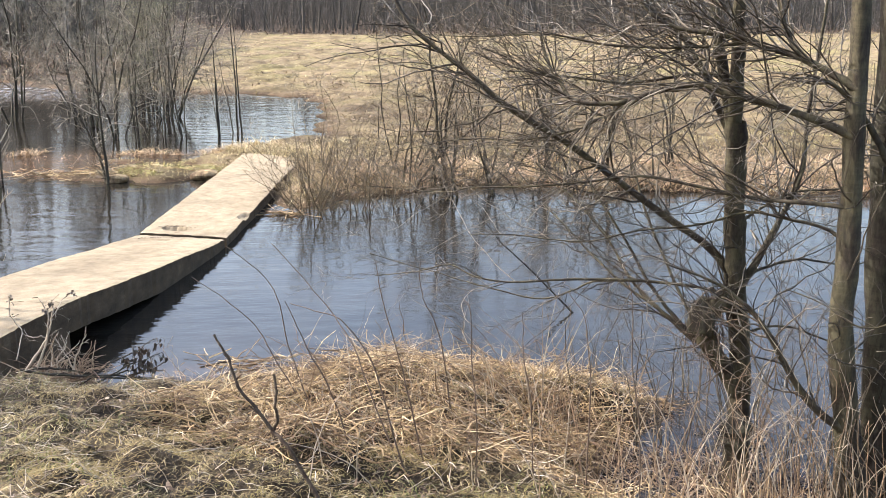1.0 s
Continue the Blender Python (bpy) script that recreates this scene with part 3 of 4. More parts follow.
# ---- bushes and saplings ----
def bush(name, label, category, stems, tall, spread, seed, mat, group, counts, r=0.012, lean=(0, 0, 0.25), twig=0.3, rmin=0.0025, lo=0.2, straight=0.05, curve=0.25, angle=0.75, stem_mat=None, wob=0.2):
    rng = np.random.default_rng(seed)
    b = thing(name, (0, 0, 0), label, category, group)
    a = rng.random(stems) * 6.283
    out = spread * (0.2 + 0.8 * rng.random(stems))
    ring = np.stack([np.cos(a), np.sin(a), np.zeros(stems)], 1)
    d = ring * out[:, None] + np.array([0, 0, 1.0])
    h = tall * (0.55 + 0.5 * rng.random(stems))
    P = strands(rng, ring * (0.04 + 0.16 * spread * rng.random((stems, 1))) + np.array([0, 0, -0.3]), d, h, 14, straight, (0, 0, curve))
    R = np.linspace(1, 0.15, 14)[None] * (r * (0.6 + 0.7 * rng.random(stems)))[:, None]
    for k in range(stems):
        part_tubes("stem", [(P[k:k + 1], R[k:k + 1])], stem_mat or mat, b, 6)
    part_tubes("crown", twiggery(rng, P, R, counts, h * twig, lean, angle, wob, rmin, lo, rmax=r * 0.4), mat, b, 3, "haze of thin bare twigs", kind="stuff")
    return b


def scatter(sources, spots, rng, z=0.0, lo=0.8, hi=1.15):
    """Spreads copies of the bushes over the spots, each turned and sized a little differently."""
    for k, (x, y) in enumerate(spots):
        m = pose(x, y, z, 0, 0, rng.random() * 360) @ Matrix.Scale(lo + (hi - lo) * rng.random(), 4)
        if k < len(sources):
            sources[k].matrix_basis = m
        else:
            copy_thing(sources[k % len(sources)], m)


def build_bushes():
    rng = np.random.default_rng(3)
    wil = [bush("willow_bush", "dark-stemmed bare willow standing at the flooded bank", "bush", 3, 3.1, 0.36, 20 + k, WILLOW, "willow bushes along the far bank", (17, 5, 1), 0.02, stem_mat=BARK_DARK, lean=(0, 0, 0.04), rmin=0.0026, straight=0.17, angle=1.2, curve=0.1, twig=0.3, lo=0.1, wob=0.28) for k in range(4)]
    scatter(wil, [(0.68, 14.55), (1.05, 14.25), (1.55, 14.35), (2.05, 14.2), (2.45, 12.3), (0.2, 14.9), (2.9, 14.8), (4.1, 14.9), (5.6, 14.9), (7.4, 14.8), (9.4, 14.6),
                  (-0.3, 16.4), (0.9, 17.0), (2.4, 17.2), (4.4, 17.4), (6.4, 17.2), (1.6, 19.6), (4.0, 20.4)], rng, 0.0, 0.8, 1.2)
    tall = [bush("tall_willow", "tall bare willow on the far bank with hazy ochre twigs", "bush", 4, 4.7, 0.3, 90 + k, WILLOW, "willow bushes along the far bank", (17, 6, 2), 0.024, stem_mat=BARK_DARK, lean=(0, 0, 0.06), rmin=0.0026, straight=0.13, angle=0.95, curve=0.12, twig=0.28, lo=0.15, wob=0.26) for k in range(2)]
    scatter(tall, [(0.85, 14.9), (1.7, 15.5), (2.5, 15.3), (0.2, 15.9), (3.4, 15.9), (1.3, 16.6), (4.7, 16.0)], rng, 0.0, 0.75, 1.05)
    arch = [bush("low_willow", "low willow bush with thin arching ochre twigs", "bush", 7, 1.8, 1.0, 25 + k, WILLOW, "low willows by the bridge end", (11, 4), 0.012, lean=(-0.05, 0, 0.12), rmin=0.0026, straight=0.11, angle=0.85, curve=0.35, twig=0.32) for k in range(3)]
    scatter(arch, [(-0.95, 13.3), (-1.2, 13.6), (-0.95, 15.3), (-0.4, 13.5), (-0.1, 13.9), (-0.55, 14.3), (0.4, 14.2), (1.3, 14.6), (3.3, 14.6), (6.4, 14.5)], rng, 0.0, 0.8, 1.25)
    over = [bush("low_willow", "low willow bush leaning its twigs over the bridge end", "bush", 7, 2.3, 0.85, 65 + k, WILLOW, "low willows by the bridge end", (13, 5), 0.012, lean=(-0.16, -0.03, 0.08), rmin=0.0022, straight=0.2, angle=1.0, curve=0.15, twig=0.36, wob=0.28) for k in range(2)]
    for k, (x, y, size) in enumerate(((-1.12, 14.5, 1.0), (-1.0, 13.5, 0.85), (-1.15, 15.7, 0.95), (-0.75, 14.9, 1.1))):
        m = pose(x, y, 0.02, 0, 0, 25 * k - 30) @ Matrix.Scale(size, 4)
        if k < 2:
            over[k].matrix_basis = m
        else:
            copy_thing(over[k % 2], m)
    grey = [bush("alder_thicket", ("tall grey-brown thicket standing in the flood", "tall grey-brown thicket standing in the flood", "dense olive-tinged thicket standing in the flood")[k], "bush", (6, 7, 9)[k], (4.6, 4.9, 5.4)[k], (0.3, 0.28, 0.2)[k], 30 + k, (GREY_TWIG, GREY_TWIG, OLIVE_TWIG)[k], "thickets in the backwater", (21, 7, 2), 0.022, stem_mat=BARK_DARK, rmin=0.0033, lean=(0, 0, 0.05), twig=0.27, angle=0.95, straight=0.09, curve=0.12, wob=0.26) for k in range(3)]
    scatter(grey, [(-5.6, 20.6), (-6.6, 22.6), (-6.35, 26.2), (-7.6, 24.6), (-5.5, 24.9), (-6.75, 26.9), (-8.6, 23.4), (-5.3, 24.2), (-5.95, 25.6)], rng, -0.1, 0.85, 1.1)
    # unseen thicket copies, added upstream on the near bank to shade bridge-side turf
    for x, y in ((-5.9, 4.9), (-5.7, 4.2)):
        copy_thing(grey[0], pose(x, y, 0.7, 0, 0, 40 * x) @ Matrix.Scale(1.0, 4))
    sap = [bush("sapling", "slender dark sapling standing in the water", "sapling", 3, 3.4, 0.16, 40 + k, GREY_TWIG, "saplings in the backwater", (12, 3), 0.022, stem_mat=BARK_DARK, rmin=0.004, twig=0.2, lo=0.3) for k in range(3)]
    scatter(sap, [(-3.55, 21.3), (-4.2, 20.8), (-3.2, 21.4), (-5.0, 20.2), (-4.6, 20.6)], rng, -0.1, 0.85, 1.1)
    isle = bush("island_tree", "small many-stemmed tree on the drowned island", "tree", 2, 2.7, 0.06, 46, GREY_TWIG, "saplings on the island", (17, 5, 2), 0.024, stem_mat=BARK_DARK, rmin=0.0036, twig=0.34, lo=0.12, straight=0.08, angle=1.15)
    isle.matrix_basis = pose(-4.47, 15.62, 0, 0, 0, 30)
    twin = bush("twin_sapling", "dark two-stemmed sapling with pale side shoots", "sapling", 2, 3.4, 0.14, 47, GREY_TWIG, "saplings on the island", (24, 4), 0.036, stem_mat=BARK_DARK, rmin=0.0038, twig=0.3, lo=0.08, straight=0.12, angle=1.2)
    twin.matrix_basis = pose(-7.05, 15.68, 0, 0, -4, 100)
    pole = bush("thin_sapling", "thin upright dark sapling in the shallows", "sapling", 2, 3.1, 0.05, 48, GREY_TWIG, "saplings on the island", (16, 3), 0.02, stem_mat=BARK_DARK, rmin=0.0035, twig=0.22, lo=0.2, straight=0.07)
    pole.matrix_basis = pose(-5.94, 15.41, 0, 0, 0, 10)
    stub = bush("snag", "short dark dead stem in the shallows", "stump", 1, 1.0, 0.02, 49, BARK_DARK, "", (2, 2), 0.03, rmin=0.003, twig=0.1)
    stub.matrix_basis = pose(-6.43, 15.5, 0)
    low = [bush("willow_shoots", "thin reddish willow shoots rising from the river", "bush", 10, 1.2, 1.0, 50 + k, WILLOW, "willow shoots in the river", (9, 4), 0.007, rmin=0.002, straight=0.14, angle=0.9, twig=0.36, curve=0.05) for k in range(2)]
    scatter(low, [(-4.55, 9.25), (-5.05, 8.95), (-5.45, 9.6), (-4.9, 9.9), (-5.75, 9.0)], rng, 0.0, 1.05, 1.5)
    suck = [bush("alder_suckers", "thin dark alder suckers rising from the flooded bank", "shoots", 7, 1.7, 0.6, 56 + k, TWIG, "suckers round the alders", (9, 3), 0.008, rmin=0.0016, straight=0.12, angle=0.8, twig=0.33, lean=(-0.1, 0, 0.1)) for k in range(2)]
    scatter(suck, [(1.75, 5.95), (2.35, 5.6), (1.45, 6.6), (2.75, 5.5), (2.45, 6.3), (2.95, 6.1), (3.3, 5.8), (2.15, 6.7)], rng, 0.0, 0.7, 1.1)
    lean = bush("leaning_sapling", "thin dark sapling leaning out of the water", "sapling", 1, 2.6, 0.0, 53, BARK_DARK, "", (8, 3), 0.018, rmin=0.002, twig=0.2, curve=0.0)
    lean.matrix_basis = pose(1.62, 8.8, 0.05, 0, -44, 0)
    # bare clump on the bank out of sight upstream, whose stems shade the near end of the bridge
    side = bush("alder_clump", "bare alder clump on the upstream bank", "tree", 6, 9.5, 0.06, 54, BARK, "alder clumps upstream", (26, 4), 0.055, rmin=0.007, twig=0.1, curve=0.0, straight=0.015)
    scatter([side], [(-9.0, 8.1), (-9.2, 8.7), (-8.8, 9.1), (-9.6, 8.3), (-9.4, 7.5), (-9.1, 8.45), (-9.5, 9.0), (-8.9, 7.8)], np.random.default_rng(2), 0.3, 0.9, 1.1)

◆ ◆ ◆

### PROBLEM
Give back exactly the lines from the first line of the data through the line with "copy_thing(sources[k % len(sources)], m)", pictures excluded.

### WORKED ANSWER
1.0 s
Continue the Blender Python (bpy) script that recreates this scene with part 3 of 4. More parts follow.
# ---- bushes and saplings ----
def bush(name, label, category, stems, tall, spread, seed, mat, group, counts, r=0.012, lean=(0, 0, 0.25), twig=0.3, rmin=0.0025, lo=0.2, straight=0.05, curve=0.25, angle=0.75, stem_mat=None, wob=0.2):
    rng = np.random.default_rng(seed)
    b = thing(name, (0, 0, 0), label, category, group)
    a = rng.random(stems) * 6.283
    out = spread * (0.2 + 0.8 * rng.random(stems))
    ring = np.stack([np.cos(a), np.sin(a), np.zeros(stems)], 1)
    d = ring * out[:, None] + np.array([0, 0, 1.0])
    h = tall * (0.55 + 0.5 * rng.random(stems))
    P = strands(rng, ring * (0.04 + 0.16 * spread * rng.random((stems, 1))) + np.array([0, 0, -0.3]), d, h, 14, straight, (0, 0, curve))
    R = np.linspace(1, 0.15, 14)[None] * (r * (0.6 + 0.7 * rng.random(stems)))[:, None]
    for k in range(stems):
        part_tubes("stem", [(P[k:k + 1], R[k:k + 1])], stem_mat or mat, b, 6)
    part_tubes("crown", twiggery(rng, P, R, counts, h * twig, lean, angle, wob, rmin, lo, rmax=r * 0.4), mat, b, 3, "haze of thin bare twigs", kind="stuff")
    return b


def scatter(sources, spots, rng, z=0.0, lo=0.8, hi=1.15):
    """Spreads copies of the bushes over the spots, each turned and sized a little differently."""
    for k, (x, y) in enumerate(spots):
        m = pose(x, y, z, 0, 0, rng.random() * 360) @ Matrix.Scale(lo + (hi - lo) * rng.random(), 4)
        if k < len(sources):
            sources[k].matrix_basis = m
        else:
            copy_thing(sources[k % len(sources)], m)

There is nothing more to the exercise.